- Born: Raymond Louw 13 October 1926 Cape Town, South Africa
- Died: 5 June 2019 (aged 92) South Africa
- Occupations: Journalist and editor
- Employer: Rand Daily Mail
- Known for: editorship Rand Daily Mail during the 1960s and 80s
- Spouse: Jean Ramsay Byres
- Children: Fiona, Derek, Alistair

= Raymond Louw =

South African journalist (1926–2019)

Raymond Louw (13 October 1926 – 5 June 2019) was a South African journalist, editor, and media commentator in South Africa. He was an editor of the influential Rand Daily Mail and received numerous awards and accolades for his services to journalism and media freedom in South Africa. In 2011, he was named a World Press Freedom Hero by the Vienna-based International Press Institute. The award cited his "commitment to press freedom and his outspoken defence of journalists’ rights".

==Early life==
Born in Cape Town, Union of South Africa, on 13 October 1926, Louw attended Parktown Boys' High School in Johannesburg. After completing his matric, he sat a railway exam and was accepted for an apprenticeship as a mechanical engineer but instead took a job as a copy holder at the Rand Daily Mail. He would apply several time to be a reporter but he claimed was turned down due to his Afrikaner sounding surname even though he was English, so it took two years to become a junior reporter in 1946.

==Career==
To improve his journalism experience, he left with his wife for six years of work experience in England. There he worked as a reporter on the Worthing Gazette and Barrow Evening News. After he returned to South Africa in 1957, he became the night news editor of the Rand Daily Mail and in 1959, became the news editor of the Sunday Times until 1960 rejoining the Mail. He replaced Laurence Gandar as editor of the Rand Daily Mail in 1965 and was seen an apolitical candidate than the former editor, less likely to offend the government.
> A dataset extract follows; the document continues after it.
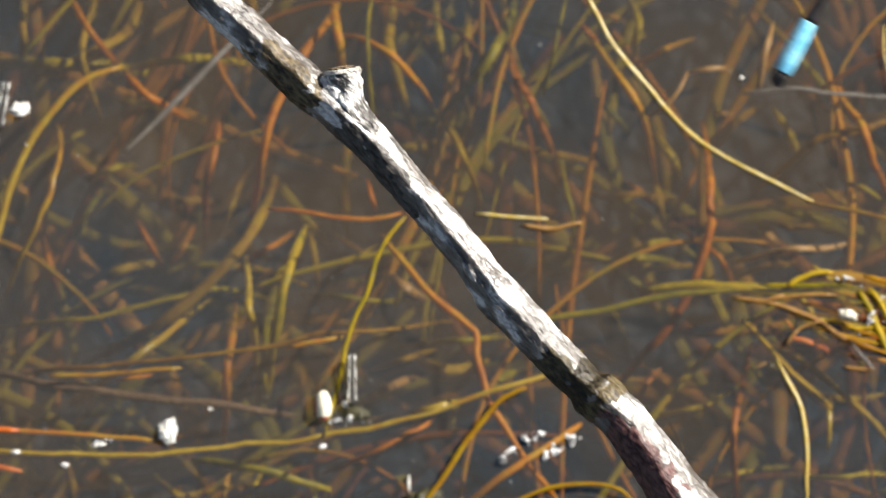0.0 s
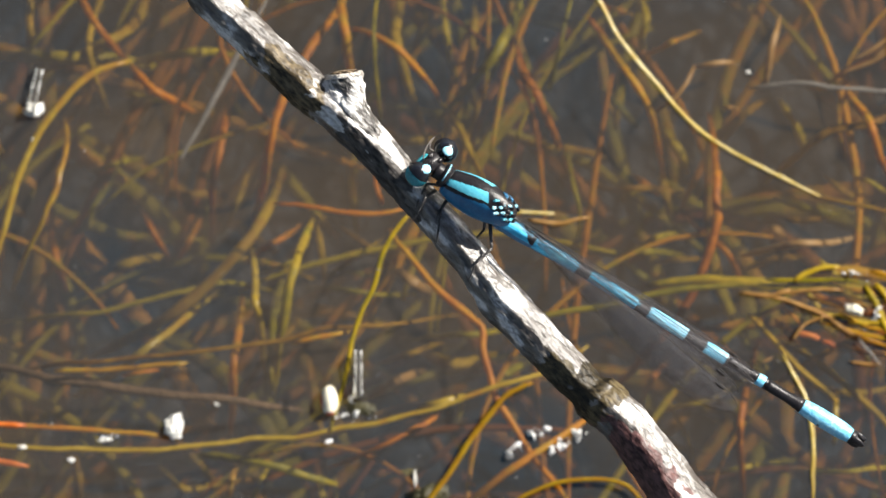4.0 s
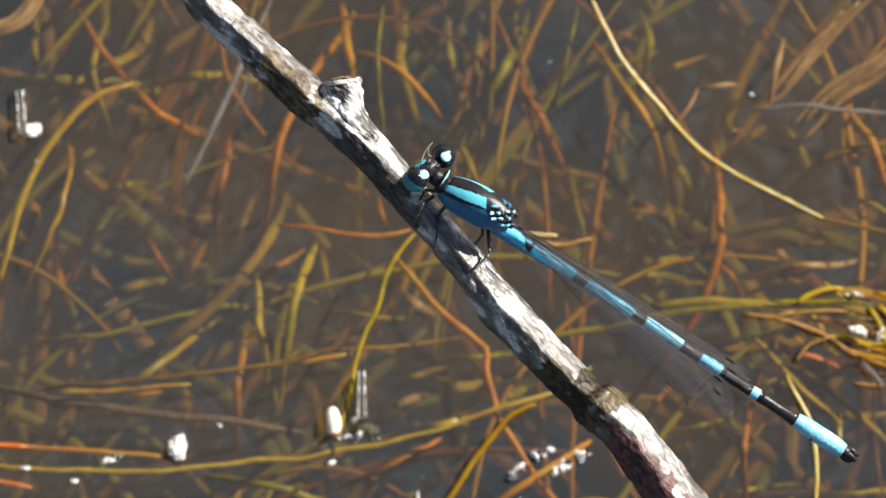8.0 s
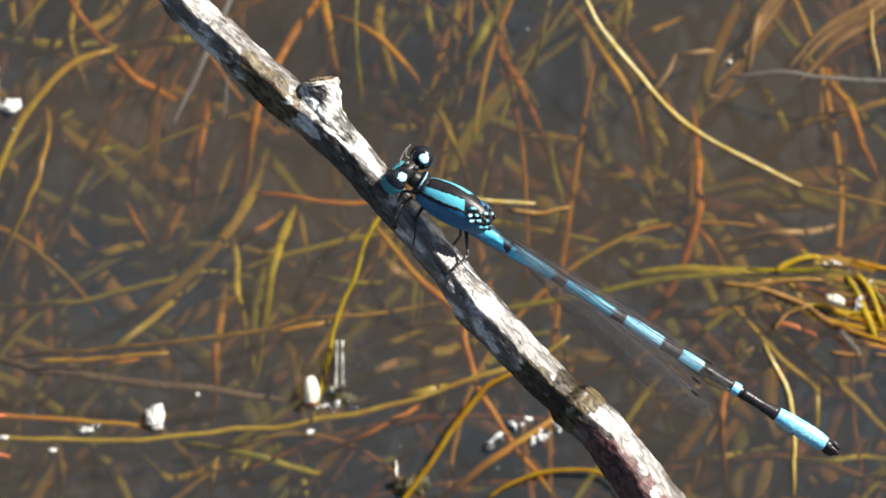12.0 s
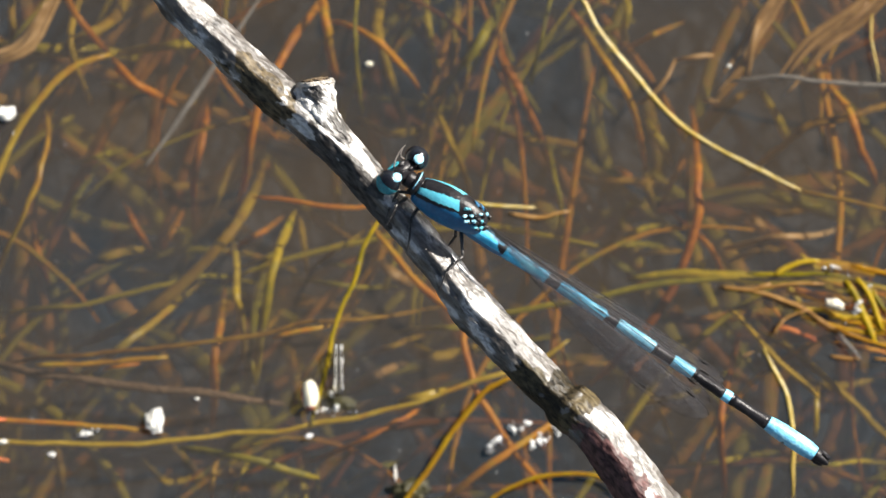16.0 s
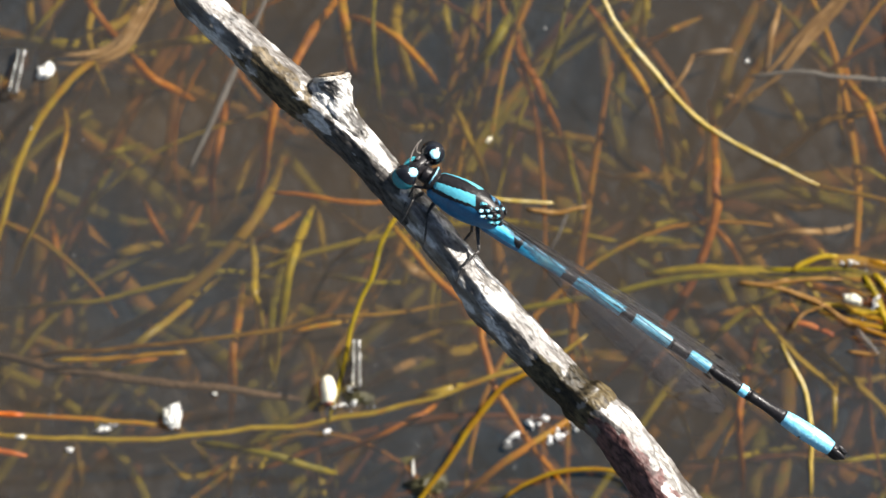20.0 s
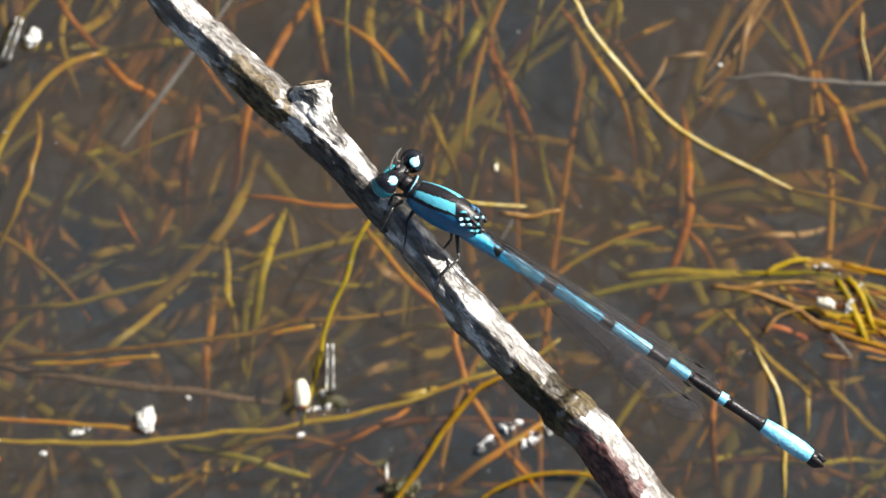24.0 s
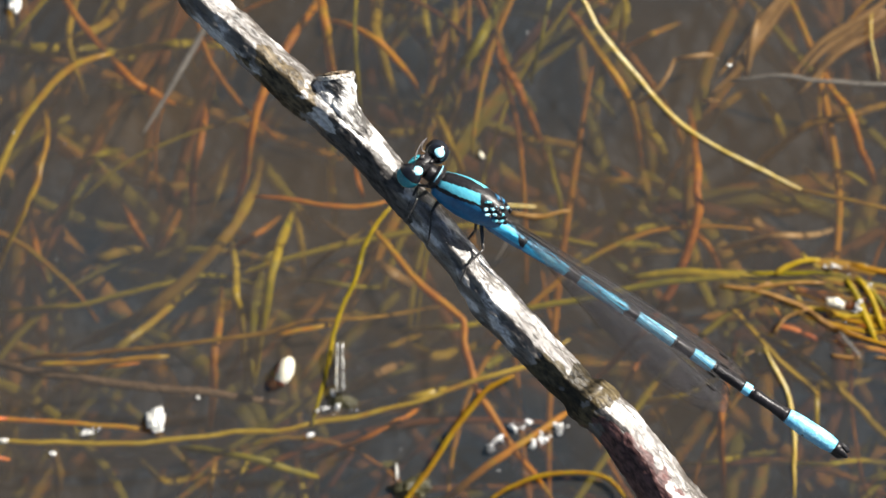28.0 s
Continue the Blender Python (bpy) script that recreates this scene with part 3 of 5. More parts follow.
weed("yellow", 0.23, 0.06, (2.6, 3.5), (4.7, 3.3), (6.6, 3.1), (7.8, 3.1))
weed("tan", 0.27, 0.1, (6.0, 2.6), (7.1, 2.4), (8.3, 2.4), (9.1, 2.7), (10.1, 2.9))
weed("orange", 0.55, -2.6, (4.5, 16.7), (5.1, 15.3), (5.6, 13.9), (6.6, 12.0), (7.4, 10.0), (8.2, 8.4), (8.8, 6.7))
weed("olive", 0.31, -1.6, (8.9, 7.7), (9.1, 5.4), (9.6, 3.4), (9.4, 1.5))
weed("orange", 0.43, -1.6, (-6.6, 16.6), (-5.4, 16.2), (-4.2, 15.6), (-3.0, 14.8), (-2.0, 13.8), (-1.0, 12.6), (-0.3, 11.4))
weed("brown", 0.47, -3, (-0.5, 11.9), (0.7, 10.4), (1.5, 9.2), (2.1, 7.6), (2.8, 6.1), (3.3, 4.5))
weed("orange", 0.63, -2, (-7.4, 20.2), (-7.0, 17.4), (-6.7, 15.8), (-6.5, 13.8), (-6.2, 12.3))
weed("olive", 0.27, -1.2, (-4.5, 19.7), (-4.7, 15.7), (-4.7, 14.1), (-4.6, 12.1), (-4.3, 9.9))
weed("brown", 0.70, -4.4, (-2.9, 20.2), (-3.2, 16.6), (-3.0, 15.4), (-2.6, 13.4), (-2.0, 11.4), (-1.1, 9.2))
weed("olive", 0.63, -2.6, (5.8, 19.9), (5.1, 17.5), (4.3, 15.9), (3.3, 14.3), (2.3, 12.9), (1.3, 11.8), (-0.3, 10.2))
weed("orange", 0.35, -3, (3.1, 19.8), (3.7, 18.4), (4.3, 17.4), (4.9, 16.4))
weed("olive", 0.27, -0.9, (9.2, 19.6), (8.6, 16.9), (8.2, 14.9), (7.8, 13.5), (7.4, 12.0))
weed("orange", 0.39, -2, (10.0, 17.6), (10.7, 16.7), (11.5, 16.0))
weed("brown", 0.55, -5, (3.1, 10.0), (4.9, 9.3), (6.8, 8.8), (9.6, 8.5), (11.6, 8.0))
weed("orange", 0.47, -3, (10.0, 17.6), (11.2, 16.0), (12.3, 14.4), (13.1, 13.2), (14.1, 11.6), (14.7, 10.0), (15.1, 8.4), (15.5, 6.3))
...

In 1974 the board of the Mail attempted to remove him by asking him to chair a committee to implement an electronic editing project but refused. By 1975 he assisted in preventing the South African Associated Newspapers (SAAN) being purchased by government backed buyers which is successful, changed the editorial content of the group. In October 1976 he was fired as editor of the Mail and the board reluctantly appointed as the General Manager of SAAN in 1977. Though given no work for five months, he held the position until 1982 when his position ended during company wide restructuring.

==Later life==
After his retrenchment in 1982, he continued to maintain an interest in journalism. In 1983, he and his wife started a weekly newsletter, the Southern African Report, a publication they maintained until 2010 when they sold it. On the demise of the Rand Daily Mail in 1985, he attempted to rescue it by seeking new backers and attempting to get the owners to reverse their decision. In 1989, he met the ANC in Lusaka with other journalists and businessmen as part of the Five Freedoms Forum. He headed the Media Defence Trust, an organisation created to assist journalists censored or imprisoned. In 1996, he campaigned for the release of jailed journalists around the world and helped in the release of Pius Njawé and Ali Lmrabet. He was vice president of the South African branch of PEN International. As chair of the New Era Schools Trust, it helped establish non-racial schools. And he helped found the University of Witwatersrand's Media Business Training Foundation which assisted to improve the training of Black business journalists.

==Marriage==
He met his wife Jean Ramsay Byres, a sister of a colleague at the Rand Daily Mail and they married in 1949.

==Honours==
He received an honorary doctorate of literature from Rhodes University in 2012 and the same honour from the University of Witwatersrand in 2015. Awards included the Pringle Medal for services to journalism from the SA Society of Journalists. In 2005, received the Media Freedom Award from Media Institute of Southern Africa. In 2007, he received the Mondi-Shanduka Newspaper Lifetime Achiever Award. Louw was awarded the International Press Institute award for Press Freedom Campaigning in 2011, jointly with Daniel Pearl. In 2021, he was bestowed in the Gold Order of Ikhamanga posthumously "For his enormous contribution to the field of journalism, and using the pen as his weapon to expose lies and shine the light on the atrocities of apartheid."

==Death==
He died on 5 June 2019 at the age of 92 of a heart attack after recovering from an operation for a kidney infection. His wife Jean died the day before, following an operation after breaking her hip in a fall a week earlier. He is survived by daughter Fiona Ramsay and son Derek Louw.